Following a presidential cycle that saw record spending, consultants on the left are opening their wallets to give back to their side’s political community.
From grant programs to fellowships, practitioners see these efforts as a way to live their progressive values and actively build a more diverse pipeline of talent — with the helpful side effect of generating awareness of their companies’ offerings.
“That was one of the major pillars behind the intent of creating this — we wanted to live our values,” said Shripal Shah, a partner at Left Hook, which recently teamed with ALG Research, Authentic, Blueprint Interactive, Field Strategies, Hopkins+Sachs, Mission Control, Spiros Consulting, and Wildfire Mail to create a fellowship program that aims to improve diversity in the industry.
The firms, who are working in conjunction with Progressive Pipeline, are splitting the costs to employ and train a small group of fellows who will work full time in a rotation through three of the shops.
Applicants aren’t required to submit the traditional resume-cover-letter combination to be considered, but rather answer a series of questions about themselves. The process is designed to be inclusive and not discourage applicants who might be deterred by the traditional requirements. Moreover, those selected for the eight-month program, which includes a $20-an-hour wage and health benefits and starts in October 2021, can work remotely — saving them from having to move to a high-cost metro area.
“I think that will go a long way to making sure that we can find a robust pool of diverse candidates than we would otherwise,” Shah said, noting there’s no age limitation or recent college graduate requirement on applicants. “I think a lot of people are still trying to figure out how to make change, and I think what we’re doing is just one piece of it.”
Meanwhile, grant programs from firms are increasingly popular. Last week, Movement Labs announced it was offering a dozen groups up to $25,000 in peer-to-peer texting (P2P) grants with the goal of helping the recipients identify 5,000 new supporters. In addition to the P2P services, recipients also receive training and support “to prepare the organizations to incorporate texting into future campaigns.”
DSPolitical, which offered a grant program for the first time last year, is again gifting ad funding to down-ballot candidates. The program this year is smaller, because there are fewer off-year races, and will likely take less than the 10 campaigns included in the initial grant program, according to Mark Jablonowski, managing partner and CTO at DSPolitical. In total, the program will offer $20,000 divided among the group of selected campaigns.
“I think it’s really important to be invested in the community that you serve and we’re glad to be able to do that,” said Jablonowski. “The real focus of this is to give back to the community. If we happen to meet some new clients at the same time that’s wonderful.”
What’s clear about these programs is that they’re not just a financial commitment.

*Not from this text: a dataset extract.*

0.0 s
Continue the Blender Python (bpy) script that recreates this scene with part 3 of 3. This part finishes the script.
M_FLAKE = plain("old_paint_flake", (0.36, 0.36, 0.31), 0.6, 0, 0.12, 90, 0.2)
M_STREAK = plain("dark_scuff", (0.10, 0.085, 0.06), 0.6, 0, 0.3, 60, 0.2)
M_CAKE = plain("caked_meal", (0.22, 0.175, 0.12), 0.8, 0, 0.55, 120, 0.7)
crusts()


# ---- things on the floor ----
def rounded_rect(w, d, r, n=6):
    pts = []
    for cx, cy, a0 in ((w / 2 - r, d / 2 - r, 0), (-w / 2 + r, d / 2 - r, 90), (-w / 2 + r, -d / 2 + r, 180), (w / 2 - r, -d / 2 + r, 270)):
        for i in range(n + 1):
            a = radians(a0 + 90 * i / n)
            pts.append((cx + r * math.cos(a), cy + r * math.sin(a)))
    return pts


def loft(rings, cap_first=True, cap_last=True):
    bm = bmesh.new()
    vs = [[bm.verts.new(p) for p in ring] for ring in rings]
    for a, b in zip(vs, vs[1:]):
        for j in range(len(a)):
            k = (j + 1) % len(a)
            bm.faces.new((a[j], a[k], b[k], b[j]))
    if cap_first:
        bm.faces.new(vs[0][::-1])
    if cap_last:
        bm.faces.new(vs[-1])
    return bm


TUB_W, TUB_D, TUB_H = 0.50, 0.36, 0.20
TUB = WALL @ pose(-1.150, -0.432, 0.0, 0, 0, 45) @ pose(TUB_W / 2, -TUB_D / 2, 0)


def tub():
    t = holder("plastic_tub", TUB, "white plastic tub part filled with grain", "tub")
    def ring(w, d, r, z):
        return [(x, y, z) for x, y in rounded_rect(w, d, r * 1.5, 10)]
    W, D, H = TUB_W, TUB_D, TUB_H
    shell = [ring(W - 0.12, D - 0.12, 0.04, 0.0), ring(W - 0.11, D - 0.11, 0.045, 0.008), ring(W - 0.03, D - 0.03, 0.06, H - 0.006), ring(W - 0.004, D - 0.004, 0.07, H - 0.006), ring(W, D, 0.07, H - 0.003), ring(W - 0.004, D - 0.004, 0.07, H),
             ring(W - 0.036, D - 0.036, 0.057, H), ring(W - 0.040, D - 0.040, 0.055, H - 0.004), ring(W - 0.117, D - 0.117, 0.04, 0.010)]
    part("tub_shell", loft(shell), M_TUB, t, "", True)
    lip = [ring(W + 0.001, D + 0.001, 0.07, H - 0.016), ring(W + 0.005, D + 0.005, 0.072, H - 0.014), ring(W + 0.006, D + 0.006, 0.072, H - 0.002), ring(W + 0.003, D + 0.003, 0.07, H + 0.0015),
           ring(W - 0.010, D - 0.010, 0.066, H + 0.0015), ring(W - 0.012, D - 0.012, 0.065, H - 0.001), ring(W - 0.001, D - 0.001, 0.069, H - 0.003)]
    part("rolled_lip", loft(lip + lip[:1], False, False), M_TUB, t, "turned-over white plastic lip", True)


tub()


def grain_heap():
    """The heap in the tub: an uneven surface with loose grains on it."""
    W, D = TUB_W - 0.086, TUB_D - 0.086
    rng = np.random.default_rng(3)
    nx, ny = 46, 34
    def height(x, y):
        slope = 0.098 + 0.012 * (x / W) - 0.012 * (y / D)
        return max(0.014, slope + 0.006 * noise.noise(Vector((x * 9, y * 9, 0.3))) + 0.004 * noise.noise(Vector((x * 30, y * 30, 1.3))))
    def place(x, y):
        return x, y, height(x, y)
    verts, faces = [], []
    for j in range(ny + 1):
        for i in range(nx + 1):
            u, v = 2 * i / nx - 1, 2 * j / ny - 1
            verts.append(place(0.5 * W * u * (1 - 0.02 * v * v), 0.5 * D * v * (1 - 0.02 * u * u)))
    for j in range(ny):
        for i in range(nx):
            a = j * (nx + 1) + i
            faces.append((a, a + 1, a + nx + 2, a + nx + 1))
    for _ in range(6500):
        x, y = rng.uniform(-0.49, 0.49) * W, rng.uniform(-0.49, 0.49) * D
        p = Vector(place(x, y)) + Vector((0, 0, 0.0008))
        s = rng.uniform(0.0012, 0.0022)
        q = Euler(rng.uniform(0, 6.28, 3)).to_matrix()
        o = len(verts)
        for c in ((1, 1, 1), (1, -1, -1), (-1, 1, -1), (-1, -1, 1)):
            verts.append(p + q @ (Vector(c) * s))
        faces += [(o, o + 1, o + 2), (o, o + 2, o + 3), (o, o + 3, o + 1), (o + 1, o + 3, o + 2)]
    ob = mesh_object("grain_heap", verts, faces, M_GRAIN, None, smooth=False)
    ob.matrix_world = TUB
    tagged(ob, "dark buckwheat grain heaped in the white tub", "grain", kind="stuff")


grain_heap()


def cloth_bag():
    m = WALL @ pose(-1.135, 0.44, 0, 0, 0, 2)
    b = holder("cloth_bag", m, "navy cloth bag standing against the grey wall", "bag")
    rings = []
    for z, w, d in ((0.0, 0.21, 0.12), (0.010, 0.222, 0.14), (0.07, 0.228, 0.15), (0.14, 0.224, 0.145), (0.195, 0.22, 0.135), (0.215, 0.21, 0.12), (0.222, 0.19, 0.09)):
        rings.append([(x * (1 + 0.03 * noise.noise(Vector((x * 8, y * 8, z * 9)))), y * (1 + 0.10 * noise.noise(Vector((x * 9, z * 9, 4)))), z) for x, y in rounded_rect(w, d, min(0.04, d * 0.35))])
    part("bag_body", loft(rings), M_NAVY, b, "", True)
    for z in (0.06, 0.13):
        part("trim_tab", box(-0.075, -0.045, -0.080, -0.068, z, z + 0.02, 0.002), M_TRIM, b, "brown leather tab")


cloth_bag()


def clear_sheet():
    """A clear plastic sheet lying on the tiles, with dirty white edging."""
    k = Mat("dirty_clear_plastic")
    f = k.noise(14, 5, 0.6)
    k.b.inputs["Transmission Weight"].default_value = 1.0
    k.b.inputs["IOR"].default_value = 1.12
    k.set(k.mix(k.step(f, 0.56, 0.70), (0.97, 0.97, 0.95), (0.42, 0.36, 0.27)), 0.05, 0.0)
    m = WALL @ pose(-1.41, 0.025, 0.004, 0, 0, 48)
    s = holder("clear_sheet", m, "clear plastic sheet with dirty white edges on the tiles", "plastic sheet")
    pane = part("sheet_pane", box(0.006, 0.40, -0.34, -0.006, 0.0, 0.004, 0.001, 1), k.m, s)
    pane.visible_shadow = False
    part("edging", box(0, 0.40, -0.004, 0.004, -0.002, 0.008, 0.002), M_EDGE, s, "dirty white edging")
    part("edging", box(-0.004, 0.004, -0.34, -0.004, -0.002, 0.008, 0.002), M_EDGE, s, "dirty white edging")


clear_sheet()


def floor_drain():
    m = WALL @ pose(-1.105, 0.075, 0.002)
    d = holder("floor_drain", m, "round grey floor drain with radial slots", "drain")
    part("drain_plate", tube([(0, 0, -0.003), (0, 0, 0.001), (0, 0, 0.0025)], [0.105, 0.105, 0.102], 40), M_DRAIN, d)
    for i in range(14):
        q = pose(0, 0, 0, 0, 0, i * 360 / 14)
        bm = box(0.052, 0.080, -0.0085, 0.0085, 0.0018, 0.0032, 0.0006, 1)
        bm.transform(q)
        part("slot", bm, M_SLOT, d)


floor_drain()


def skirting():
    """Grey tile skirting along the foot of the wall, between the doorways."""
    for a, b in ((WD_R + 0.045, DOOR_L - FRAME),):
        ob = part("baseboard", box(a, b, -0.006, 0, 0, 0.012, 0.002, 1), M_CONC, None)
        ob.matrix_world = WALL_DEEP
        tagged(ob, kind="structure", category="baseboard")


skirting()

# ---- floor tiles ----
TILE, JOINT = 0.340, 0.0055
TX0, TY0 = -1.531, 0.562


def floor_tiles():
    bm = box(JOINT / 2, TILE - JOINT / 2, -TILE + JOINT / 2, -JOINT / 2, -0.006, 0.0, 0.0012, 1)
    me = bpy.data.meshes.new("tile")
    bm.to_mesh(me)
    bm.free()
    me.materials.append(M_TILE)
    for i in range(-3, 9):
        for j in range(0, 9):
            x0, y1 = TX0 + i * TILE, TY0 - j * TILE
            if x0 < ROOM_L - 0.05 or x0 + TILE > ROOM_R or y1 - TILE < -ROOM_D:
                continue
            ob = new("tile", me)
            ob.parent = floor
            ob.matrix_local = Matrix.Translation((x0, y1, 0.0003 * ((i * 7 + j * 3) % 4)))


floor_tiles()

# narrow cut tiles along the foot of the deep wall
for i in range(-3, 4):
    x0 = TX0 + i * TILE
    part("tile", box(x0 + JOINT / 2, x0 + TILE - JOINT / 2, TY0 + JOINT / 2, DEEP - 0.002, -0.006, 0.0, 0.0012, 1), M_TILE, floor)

The fellowship program Shah detailed will require the firms to train and incorporate the fellows into their functions during a 10-week rotation — and that’s after taking the time for the hiring team to review the applications. In the case of DSPolitical and Movement Labs, both are offering an education component with their awards. Moreover, they have to deal with the compliance issue associated with an in-kind donation.
“The biggest expense and biggest challenge is really the legal and compliance side making sure we’re following all of the applicable laws,” Jablonowski said. “We definitely have legal bills and other things that add up in the background as well.”
The programs also give the firms a way to stand out among their competition and tout their progressive movement bona fides in an environment where that’s increasingly important.
“Practitioners should be willing to take more risk to pursue their mission, saying ‘here are clients or ideas with no money that we think are valuable enough to invest our own resources in,’” Movement Labs CEO Yoni Landau told C&E last week.